Weather Forecast


In matters of the heart, faith becomes real

Roxane Salonen

"Are you sitting?"

The daunting words came from my husband just hours after his heart tests.

The procedures had sprung up suddenly, and just as suddenly turned our lives topsy-turvy.

"It's severe," he'd said, explaining the mitral-valve rupture and need for repair. "We're talking open-heart surgery."

I had to stop him later while he explained precisely what this would mean, remembering exactly why I'd steered clear from a medical career.

Though we know life brings crosses, this one, it seemed, would be even more of a whopper than the murmur that had led us here.
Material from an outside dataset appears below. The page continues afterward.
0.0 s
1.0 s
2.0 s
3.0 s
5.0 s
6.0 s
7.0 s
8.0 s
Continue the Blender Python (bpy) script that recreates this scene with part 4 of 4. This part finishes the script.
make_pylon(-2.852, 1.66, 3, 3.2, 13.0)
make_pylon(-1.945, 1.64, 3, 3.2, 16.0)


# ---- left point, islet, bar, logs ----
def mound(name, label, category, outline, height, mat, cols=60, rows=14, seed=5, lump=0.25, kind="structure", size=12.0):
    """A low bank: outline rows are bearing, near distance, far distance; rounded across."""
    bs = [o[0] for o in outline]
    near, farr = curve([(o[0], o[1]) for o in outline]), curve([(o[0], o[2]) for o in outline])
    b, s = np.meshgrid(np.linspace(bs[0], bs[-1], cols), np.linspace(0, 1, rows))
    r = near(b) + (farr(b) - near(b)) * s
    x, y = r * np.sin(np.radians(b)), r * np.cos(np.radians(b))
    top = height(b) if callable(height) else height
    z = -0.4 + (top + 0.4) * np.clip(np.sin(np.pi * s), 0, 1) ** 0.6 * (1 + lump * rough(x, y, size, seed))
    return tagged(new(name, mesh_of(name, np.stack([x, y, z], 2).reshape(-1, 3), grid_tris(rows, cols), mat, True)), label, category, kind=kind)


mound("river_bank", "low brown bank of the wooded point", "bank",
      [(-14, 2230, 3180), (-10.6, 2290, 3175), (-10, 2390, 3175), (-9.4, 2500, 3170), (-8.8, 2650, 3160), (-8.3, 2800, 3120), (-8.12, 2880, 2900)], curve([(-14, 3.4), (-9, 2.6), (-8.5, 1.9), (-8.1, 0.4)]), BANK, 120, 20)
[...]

Earlier that week, he'd sat nervously with his siblings and father during his mother's heart surgery. During the waiting, I'd worried, too, for my father-in-law, and now, I was being thrust into that same unwelcomed space of a spouse facing a spouse's surgery on one of the body's most fragile organs.

As I tried processing it all, natural fear mixed curiously with a feeling of calm. Though the unknowns loomed like ghosts, the quiet presence of God hovered near, too, ready to sustain us.
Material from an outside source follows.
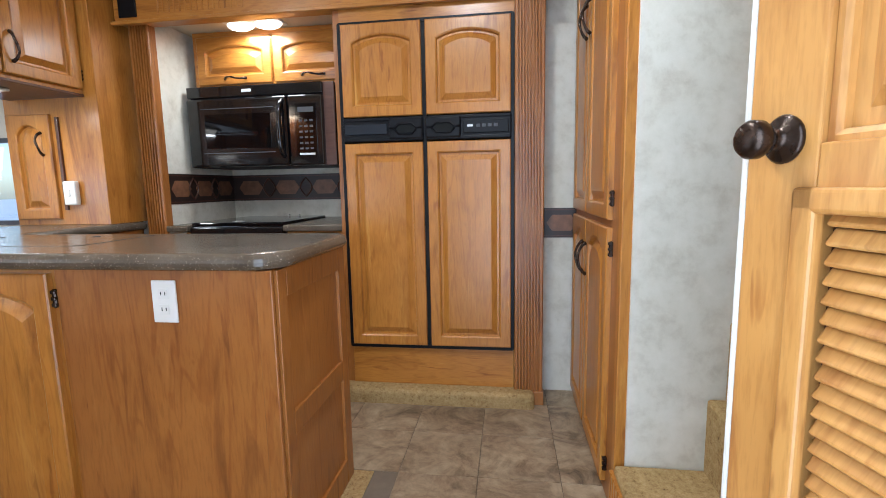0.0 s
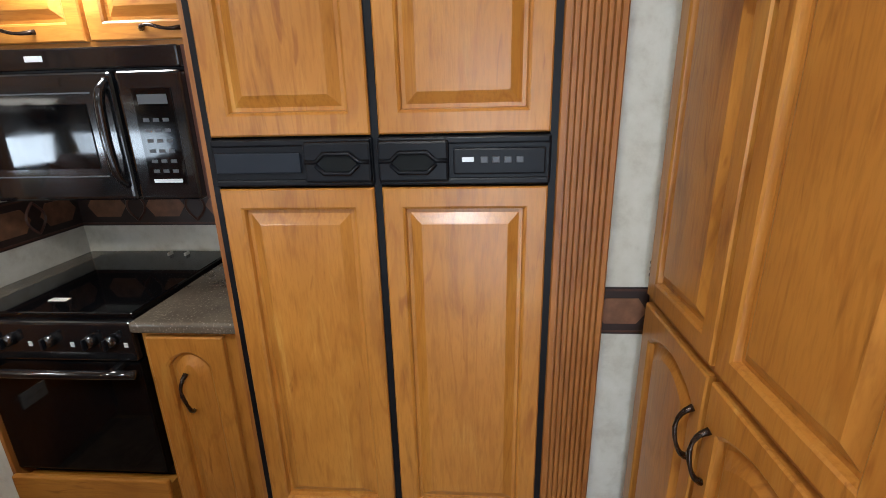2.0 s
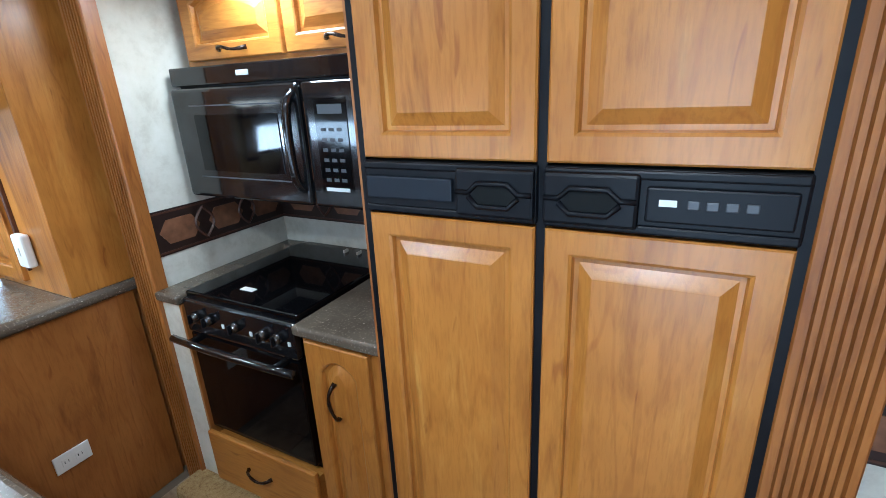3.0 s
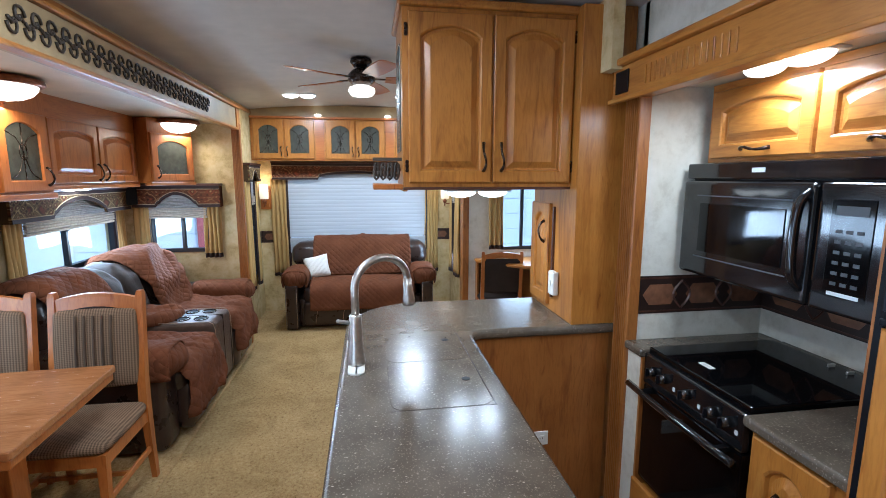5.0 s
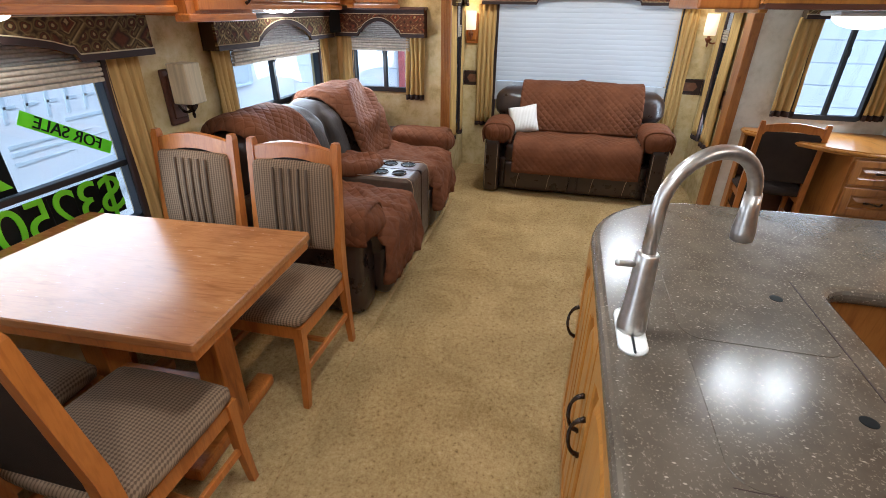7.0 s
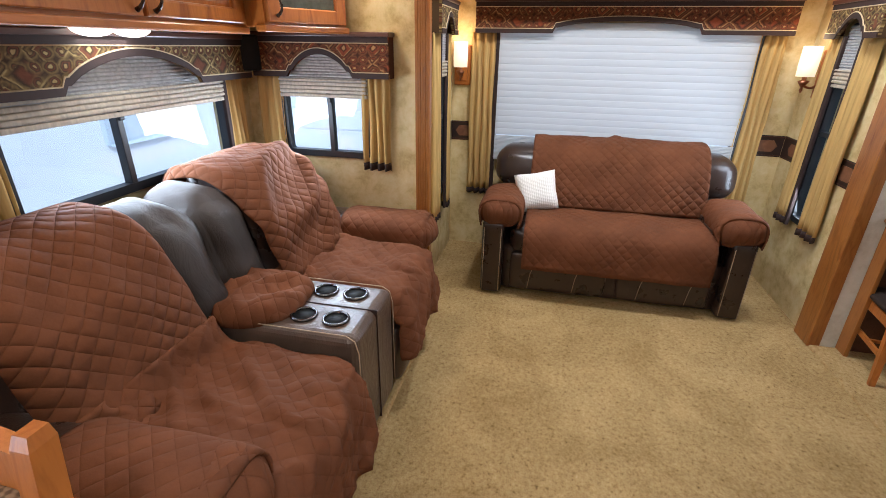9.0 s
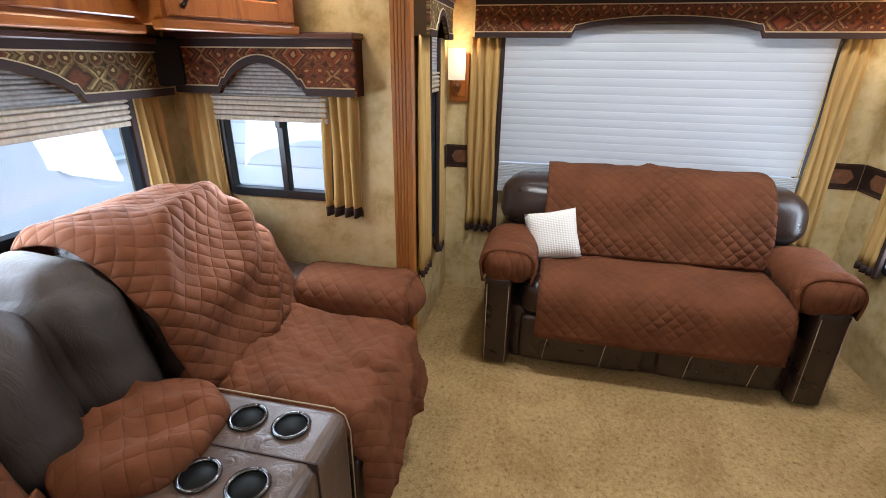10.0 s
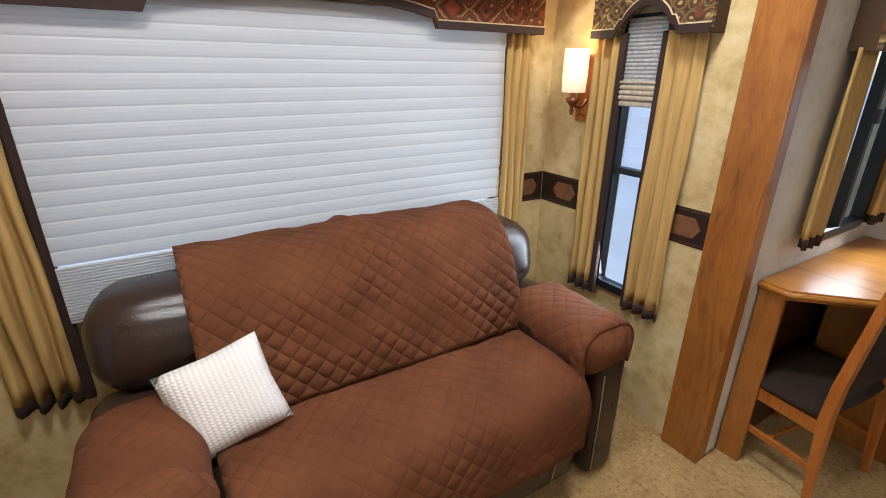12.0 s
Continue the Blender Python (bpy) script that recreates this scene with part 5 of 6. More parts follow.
fr = thing("refrigerator", (1.165, 4.52, 0.275), 0, "four-door refrigerator with honey maple panels in a black frame", "refrigerator")
part("body", boxed(0.0, 0.825, 0.02, 0.60, 0.0, 1.58), black_satin, fr)
part("frame", ring_frame(bmesh.new(), -0.004, 0.827, 0.0, 1.58, 0.017, 0.012, -0.022, 0.02), black_satin, fr)
part("centre_bar", boxed(0.394, 0.418, -0.016, 0.02, 0.01, 1.57, 0.004), black_satin, fr)
for x0, x1 in ((0.012, 0.397), (0.417, 0.810)):
    d = part("lower_door", panel_door(bmesh.new(), x1 - x0, 1.005, False, 0.022, at=(x0, -0.006, 0.016)), wood_z, fr, "maple lower door panel")
    d = part("upper_door", panel_door(bmesh.new(), x1 - x0, 0.425, True, 0.022, at=(x0, -0.006, 1.145)), wood_z, fr, "maple upper door panel with arched field")
    part("handle_band", boxed(x0 - 0.004, x1 + 0.004, -0.03, 0.02, 1.026, 1.14, 0.006), black_satin, fr)
    part("band_ridge", boxed(x0, x1, -0.036, -0.028, 1.122, 1.138, 0.004), black_satin, fr)
    part("band_ridge", boxed(x0, x1, -0.036, -0.028, 1.028, 1.044, 0.004), black_satin, fr)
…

Here, the rubber of faith would meet its road; we'd need to rely more than ever on what had been growing in us all the years prior.

The next evening, I walked alone along a pitch-black path of the monastery grounds where I often seek solace, feeling it the best place to contemplate this cross and what it might mean.

But there in the country, where nightlights come only from faraway stars, a cold darkness took hold. Forging ahead, I began to sing out loud, and little by little, the fears faded. Passing a statue of Our Lady of the Prairies in the distance, I felt myself held.

I'd need to recall this image repeatedly over the next weeks — on the way to the hospital the morning of surgery; while hugging my husband before watching him being wheeled away into the scariest moment of his life; in waiting more hours than expected to hear results; and while, unknowing, his heart flatlined at first exposure to air, causing temporary surgical-room panic.

And though I wouldn't know until later how Dr. Newman had held and massaged my beloved's heart back to life, during the six hours of surgery, I sensed every prayer from those who'd prayed in my stead.

One by one, they rose and melded, forming a cacophony of a heart-shaped song, the sweet, melodic petition of which reached heavenward for the God of second chances.

Our road ahead may be long and still bring dark moments, but faith, though elusive at times, will be what comforts in the ongoing symphony of God's love, ringing out softly, eternally, emanating light and hope.